Leukaemia stem cells have intrinsic ways of resisting therapies; they are able to pump out the therapies and this is one of the ways they resist treatment.

“Everyone [researchers] has been focusing on these properties, to get rid of them.

“They are all missing the whole other side of the story; that there are all these places, where the leukaemia cells live in the bone marrow, that also protect them,” said A/Prof. Winkler.

Back to the “seed and soil thing”, she said, “nobody had really looked at the soil around those cells”.

“This work is really the first example of where a molecule from the soil is blocked.

“And it’s safe to block because this molecule shouldn’t really be there much if you are healthy.”

A/Prof. Winkler said her pre-clinical laboratory models suggests up to 80% of resistance to chemotherapy may be mediated by the environment. Back to the seed in the soil again.

“You really want to target both the leukaemia cell itself, and its supportive environment,” said A/Prof. Winkler.

“I think, long-term, that is where the big story is.”

A/Prof. Winkler said treatments were needed that target both the leukaemia and its microenvironment, because “stopping how the leukaemia manipulates its environment to gain support is at least half of the story”.

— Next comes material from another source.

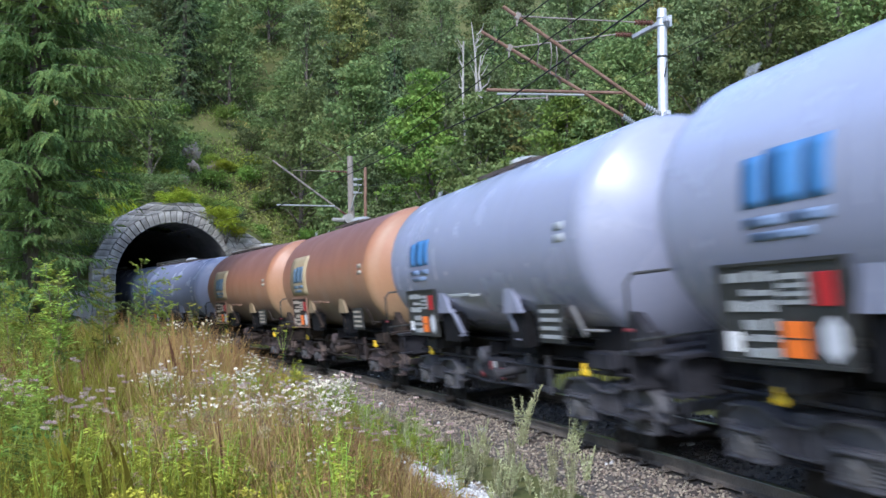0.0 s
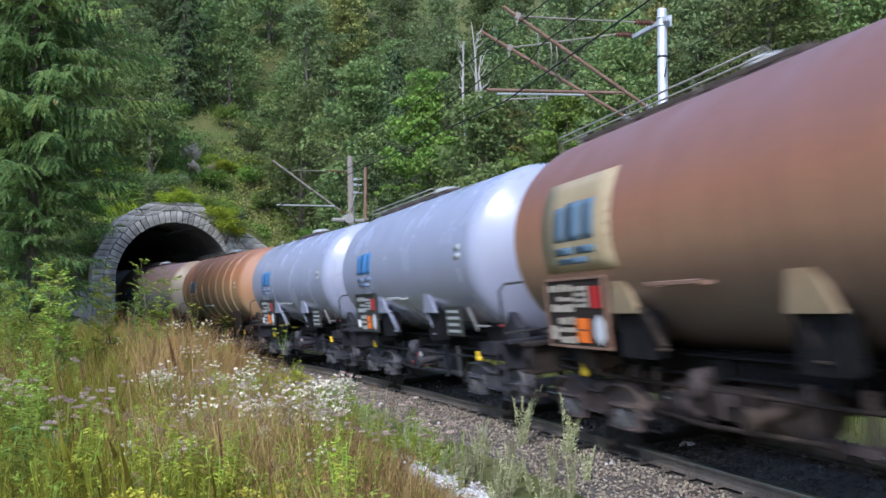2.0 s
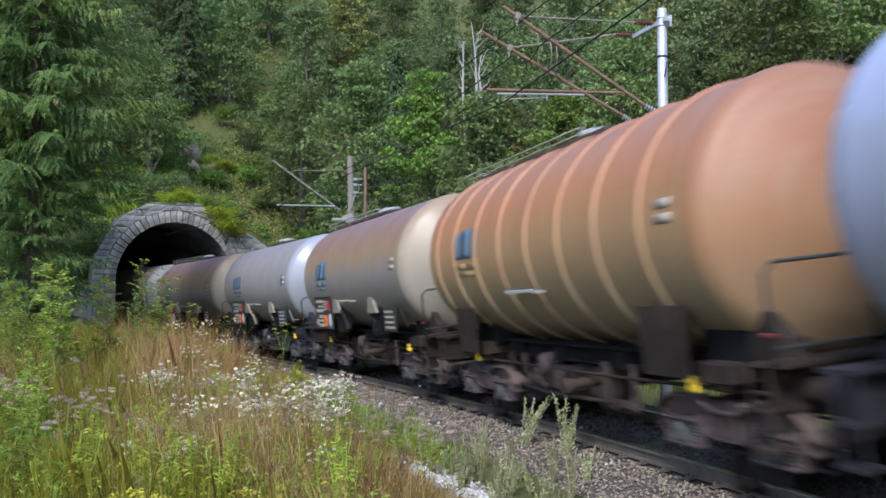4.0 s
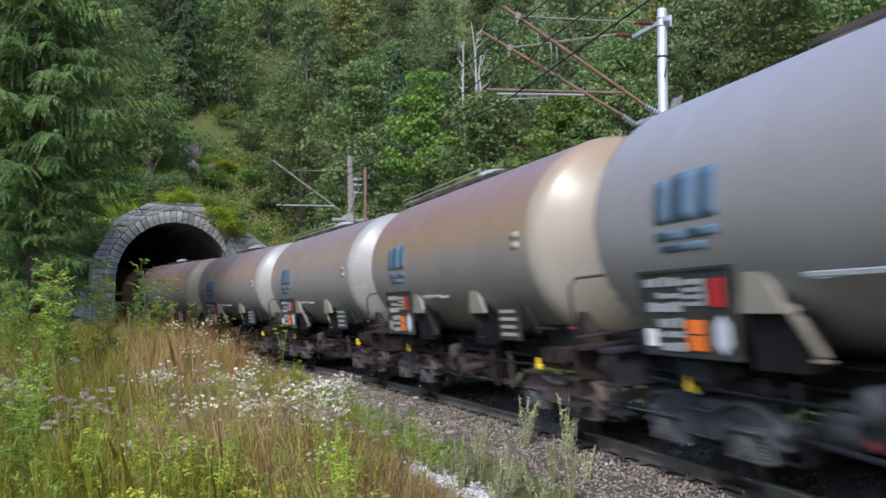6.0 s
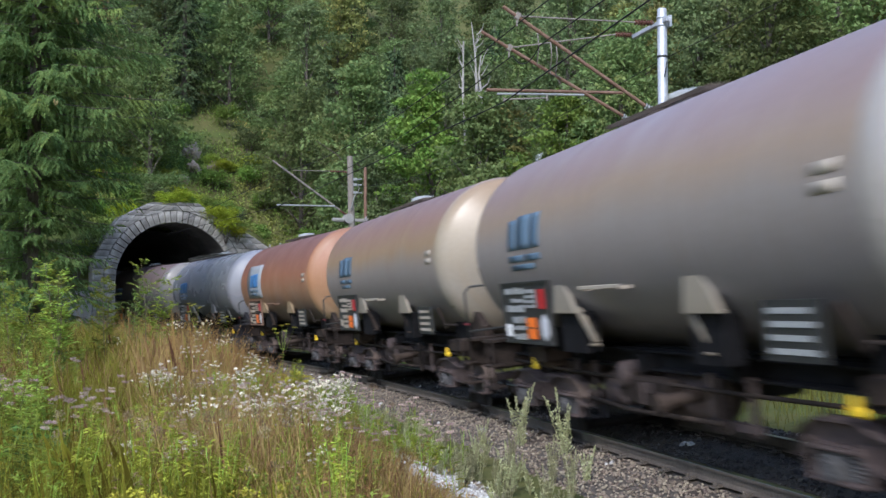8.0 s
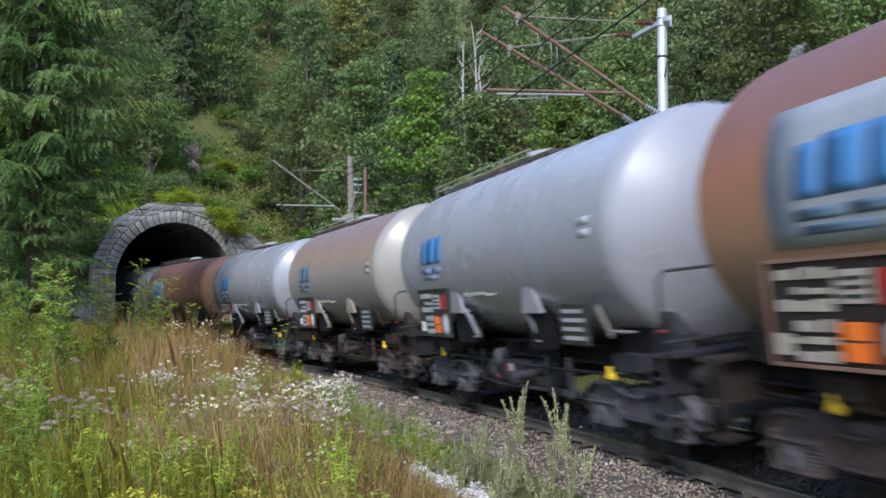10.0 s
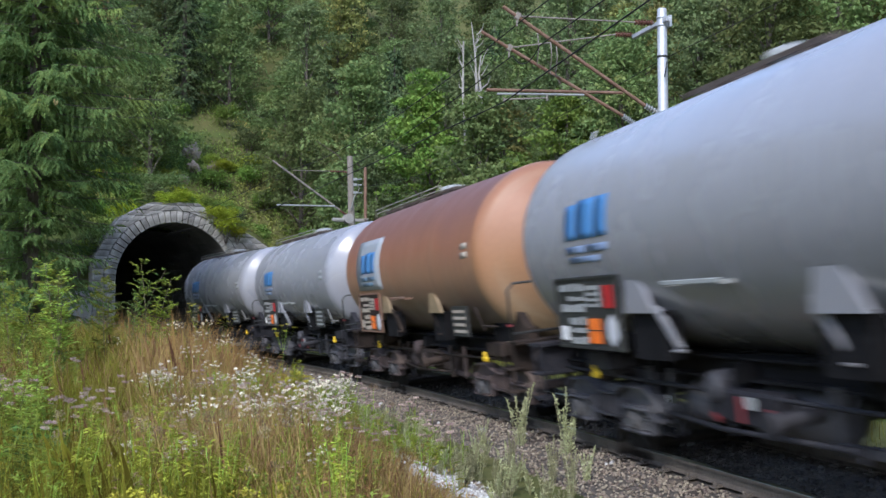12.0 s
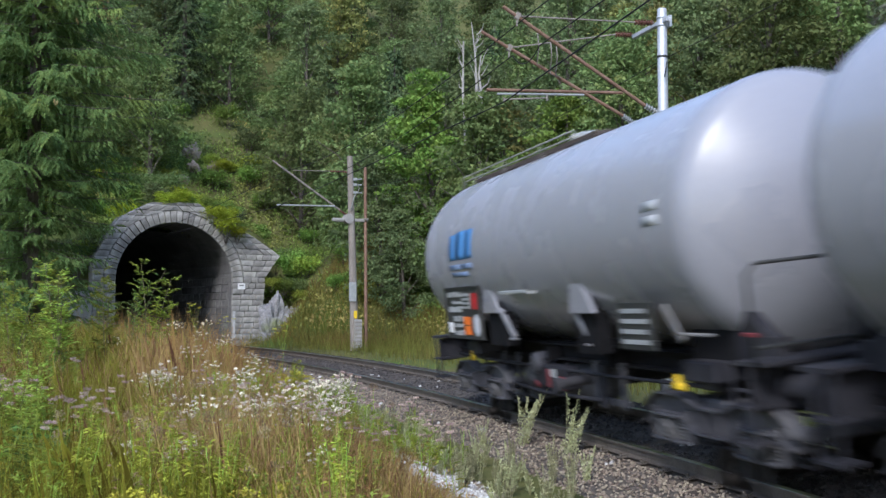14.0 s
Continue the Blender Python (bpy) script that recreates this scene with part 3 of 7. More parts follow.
def stone(w, d, h, seed, taper=0.0):
    """A dressed block with a rough, pitched face towards -y."""
    rng = random.Random(seed)
    bm = bmesh.new()
    e = 0.012
    back = [bm.verts.new((x * w / 2, 0, z * h / 2)) for x, z in ((-1, -1), (1, -1), (1, 1), (-1, 1))]
    mid = [bm.verts.new((v.co.x * (1 - (taper if v.co.z < 0 else 0)), -d * 0.8, v.co.z)) for v in back]
    for v in back:
        v.co.x *= (1 - (taper if v.co.z < 0 else 0))
    k = 0.9
    face = [bm.verts.new((v.co.x * k + rng.uniform(-e, e), -d - rng.uniform(0.0, 0.04), v.co.z * k + rng.uniform(-e, e))) for v in mid]
    for a, b in ((back, mid), (mid, face)):
        for i in range(4):
            j = (i + 1) % 4
            bm.faces.new((a[i], a[j], b[j], b[i]))
    bm.faces.new(face[::-1])
    return mesh_of("stone", bm, M["ashlar"])


def cut_stone(parent, quad, rng):
    """A wall stone with a rough pitched face, from its four corners on the wall."""
    cx, cz = sum(p[0] for p in quad) / 4, sum(p[1] for p in quad) / 4
    bm = bmesh.new()
    d = rng.uniform(0.1, 0.15)
    rows = [[bm.verts.new(((x - cx) * k + (rng.uniform(-e, e)), y, (z - cz) * k + rng.uniform(-e, e))) for x, z in quad] for k, y, e in ((0.975, 0.02, 0.0), (0.965, -d * 0.8, 0.012), (0.9, -d - rng.uniform(0.0, 0.05), 0.02))]
    for a, b in zip(rows, rows[1:]):
        for i in range(4):
            j = (i + 1) % 4
            bm.faces.new((a[i], a[j], b[j], b[i]))
    bm.faces.new(rows[2])
    bmesh.ops.recalc_face_normals(bm, faces=bm.faces)
    ob = new("stone_block", mesh_of("stone_block", bm, M["ashlar"]))
    ob.parent = parent
    ob.matrix_local = pose(cx, rng.uniform(-0.02, 0.02), cz)


def build_portal():
    po = thing("tunnel_portal", "grey ashlar stone railway tunnel portal with a round arch", "tunnel portal", kind="structure", m=PORTAL)
    # rubble core behind the dressed stones, with the opening through it
    bm = bmesh.new()
    outer = OUTLINE
    inner = arch_points(ARCH_R + 0.12, 24, -0.3)
    loop = [bm.verts.new((x, 0.0, z)) for x, z in outer] + [bm.verts.new((x, 0.0, z)) for x, z in inner[::-1]]
    f = bm.faces.new(loop)
    g = bmesh.ops.extrude_face_region(bm, geom=[f])
    bmesh.ops.translate(bm, verts=[v for v in g["geom"] if isinstance(v, bmesh.types.BMVert)], vec=(0, 0.9, 0))
    part("core", bm, M["mortar"], po)
    # voussoirs
    n = 34
    ring = [stone(math.pi * (ARCH_R + RING) / n - 0.03, 0.16, RING, 100 + i, 0.17) for i in range(4)]
    for i in range(n):
        a = math.pi * (i + 0.5) / n
        ob = new("voussoir", ring[i % 4])
        ob.parent = po
        r = ARCH_R + RING / 2
        ob.matrix_local = pose(-r * math.cos(a), 0.05 - random.uniform(0, 0.03), SPRING + r * math.sin(a), 0, math.degrees(a) - 90, 0)
    # coursed blocks, cut to the arch and to the stepped top of the wall
    rng = random.Random(5)

    def limits(sgn, z):
        xs = [0.02 * k for k in range(320) if inside(sgn * 0.02 * k, z, OUTLINE)]
        if not xs:
            return None
        dz = z - SPRING
        r = ARCH_R + RING + 0.02
        inner = ARCH_R if dz < 0 else math.sqrt(r * r - dz * dz) if dz < r else 0.0
        return (inner, xs[-1]) if xs[-1] - inner > 0.06 else None

    for sgn in (-1, 1):
        for row in range(25):
            z0 = -0.1 + row * 3.45 / 11
            z1 = z0 + 0.303
            lo, hi = limits(sgn, z0 + 0.01), limits(sgn, z1 - 0.01)
            if not lo:
                continue
            if not hi:
                hi = limits(sgn, z0 + 0.17)
                z1 = z0 + 0.17
                if not hi:
                    continue
            span = max(lo[1] - lo[0], hi[1] - hi[0])
            n = max(1, round(span / rng.uniform(0.42, 0.7)))
            cuts = [0.0] + [(k + rng.uniform(-0.22, 0.22)) / n for k in range(1, n)] + [1.0]
            for a, b in zip(cuts, cuts[1:]):
                q = [lo[0] + (lo[1] - lo[0]) * a, lo[0] + (lo[1] - lo[0]) * b, hi[0] + (hi[1] - hi[0]) * b, hi[0] + (hi[1] - hi[0]) * a]
                cut_stone(po, [(sgn * q[0], z0), (sgn * q[1], z0), (sgn * q[2], z1), (sgn * q[3], z1)], rng)
    cut_stone(po, [(-0.33, 7.13), (0.33, 7.13), (0.03, 7.41), (-0.03, 7.41)], rng)
    # kilometre plate on the right pier
    bm = bmesh.new()
    box(bm, (ARCH_R + 0.5, -0.2, 3.15), (0.42, 0.03, 0.34), bevel=0.006)
    pl = part("number_plate", bm, M["white_paint"], po, "small white enamel plate")
    bm = bmesh.new()
    box(bm, (ARCH_R + 0.5, -0.218, 3.2), (0.26, 0.004, 0.05))
    part("writing_bar", bm, M["sign_dark"], pl)
    bm = bmesh.new()
    box(bm, (ARCH_R + 0.1, -0.165, 1.05), (0.13, 0.02, 1.5), bevel=0.004)
    part("clearance_stripe", bm, M["worn_white"], po, "worn white paint stripe on the jamb")
    return po


portal = build_portal()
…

“Ideally, we would do away with chemotherapy, but it is great at triggering changes in the whole system, and low doses of chemotherapy could be used to stop those protective environments from popping up again,” she said.

“I think that achieving what we already can now, but with lower doses, fewer side-effects and a much better quality of life, is where we would like to be, at least in the short-term.

“Your body can’t really cope with more than a few rounds of high dose chemotherapy. Children with haematopoietic malignancies can more tolerate the doses of chemotherapy needed to achieve cure, whereas adults can’t.

“I would like patients with relapsed/refractory  AML, who were going into therapy, to be aware that this trial is underway in Australia,” said A/Prof. Winkler.

“Over the next five years, I hope to see the balance changing as we find  ways to mix and match available therapies, targeting both the malignant cells and at same time removing their environmental support, to give patients the best overall outcomes,” said A/Prof. Winkler.

*  https://clinicaltrials.gov/ct2/show/NCT03616470?term=GMI-1271+AML&draw=2&rank=1

**  Calvary Mater Newcastle, Sir Charles Gairdner Hospital (Perth), Townsville Hospital, Princess Alexandra Hospital (Brisbane), Flinders Medical Centre (Adelaide), Cancer Clinical Trials Centre (Melbourne).